-- Task description --
Repeat every line exactly, keeping the pictures out of the copy.

-- Information provided --
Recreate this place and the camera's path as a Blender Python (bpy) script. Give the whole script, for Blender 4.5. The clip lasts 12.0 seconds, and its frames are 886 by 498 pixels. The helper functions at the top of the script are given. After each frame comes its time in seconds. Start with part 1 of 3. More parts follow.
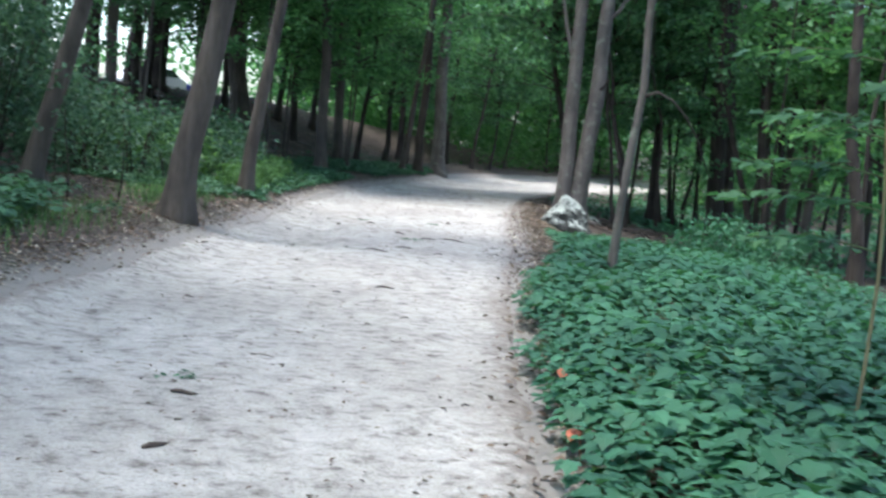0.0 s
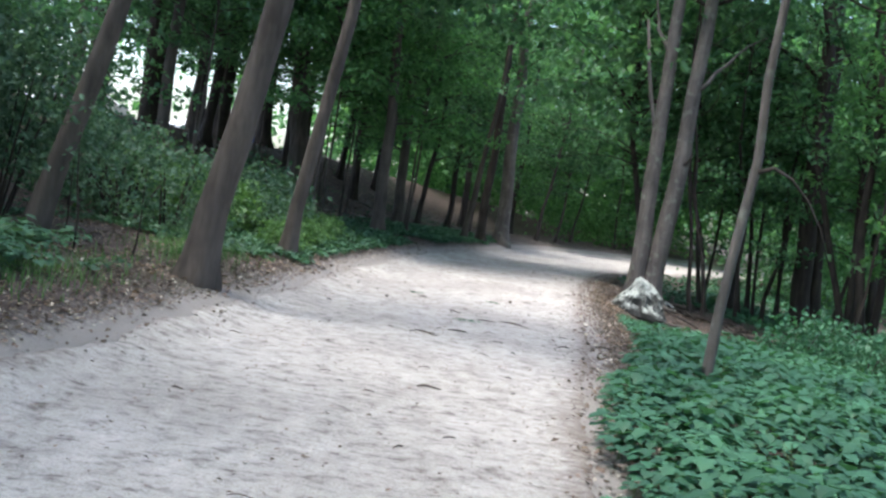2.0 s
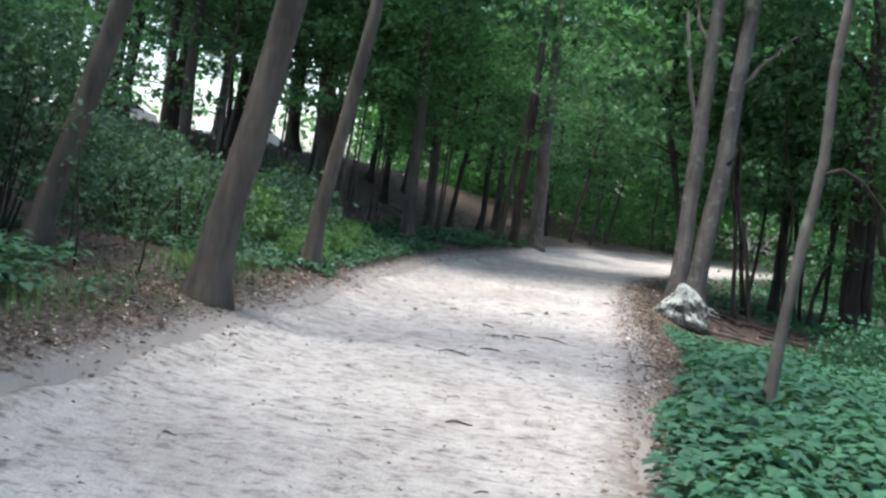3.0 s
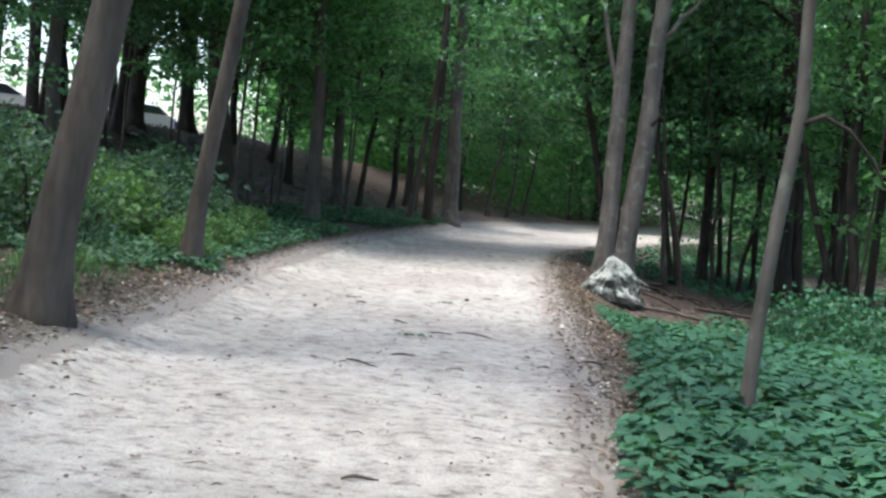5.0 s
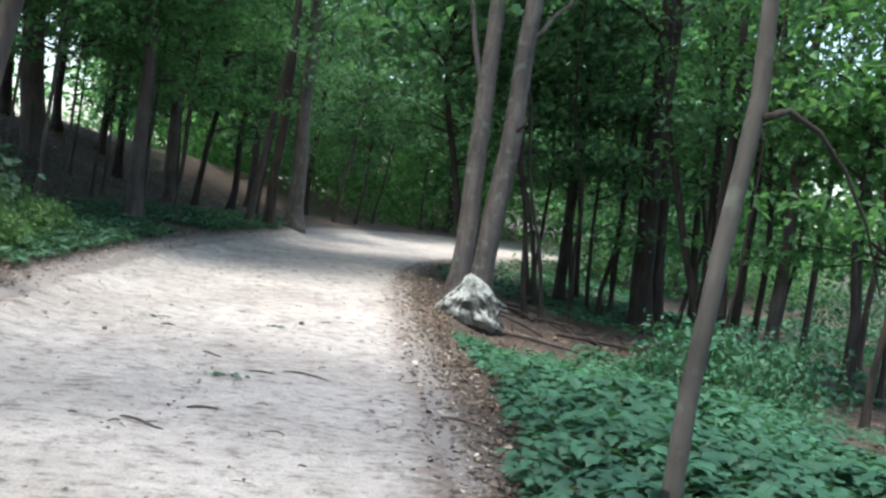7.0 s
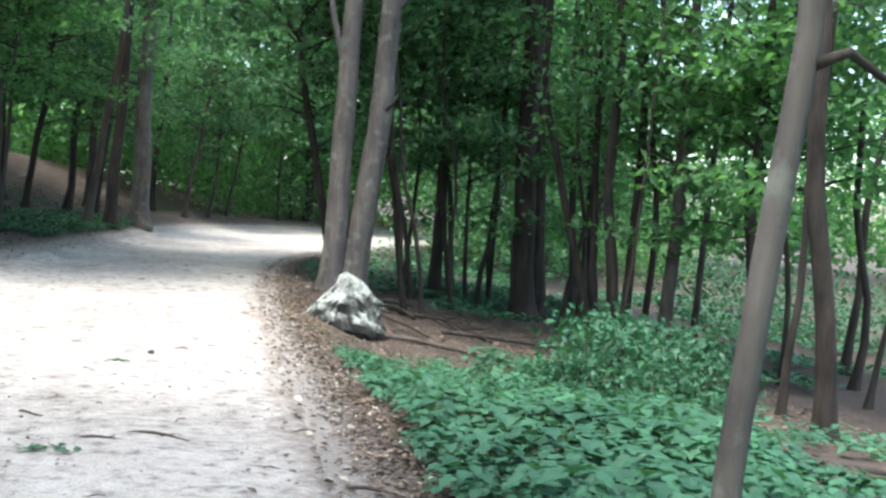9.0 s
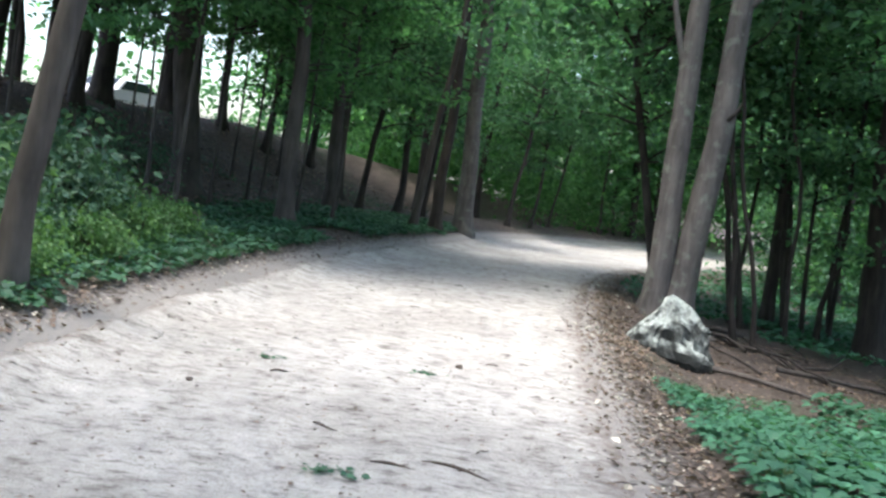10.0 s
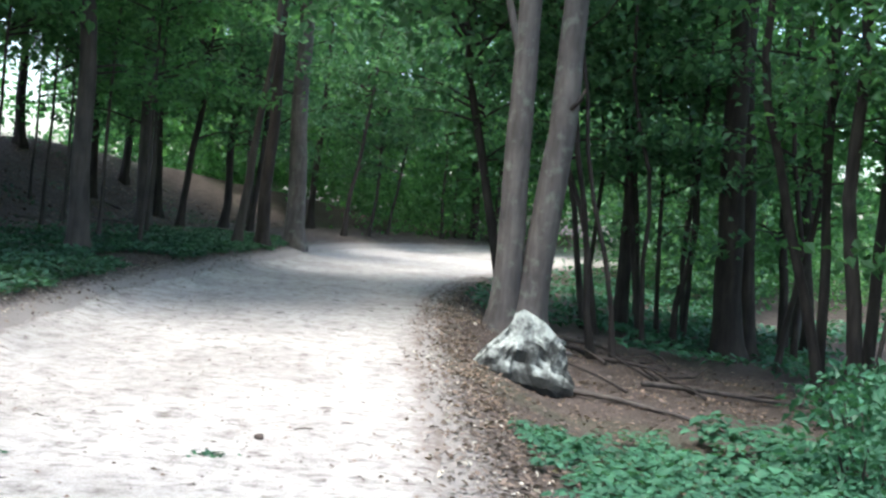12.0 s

-- Completed task --
Recreate this place and the camera's path as a Blender Python (bpy) script. Give the whole script, for Blender 4.5. The clip lasts 12.0 seconds, and its frames are 886 by 498 pixels. The helper functions at the top of the script are given. After each frame comes its time in seconds. Start with part 1 of 3. More parts follow.
0.0 s
2.0 s
3.0 s
5.0 s
7.0 s
9.0 s
10.0 s
12.0 s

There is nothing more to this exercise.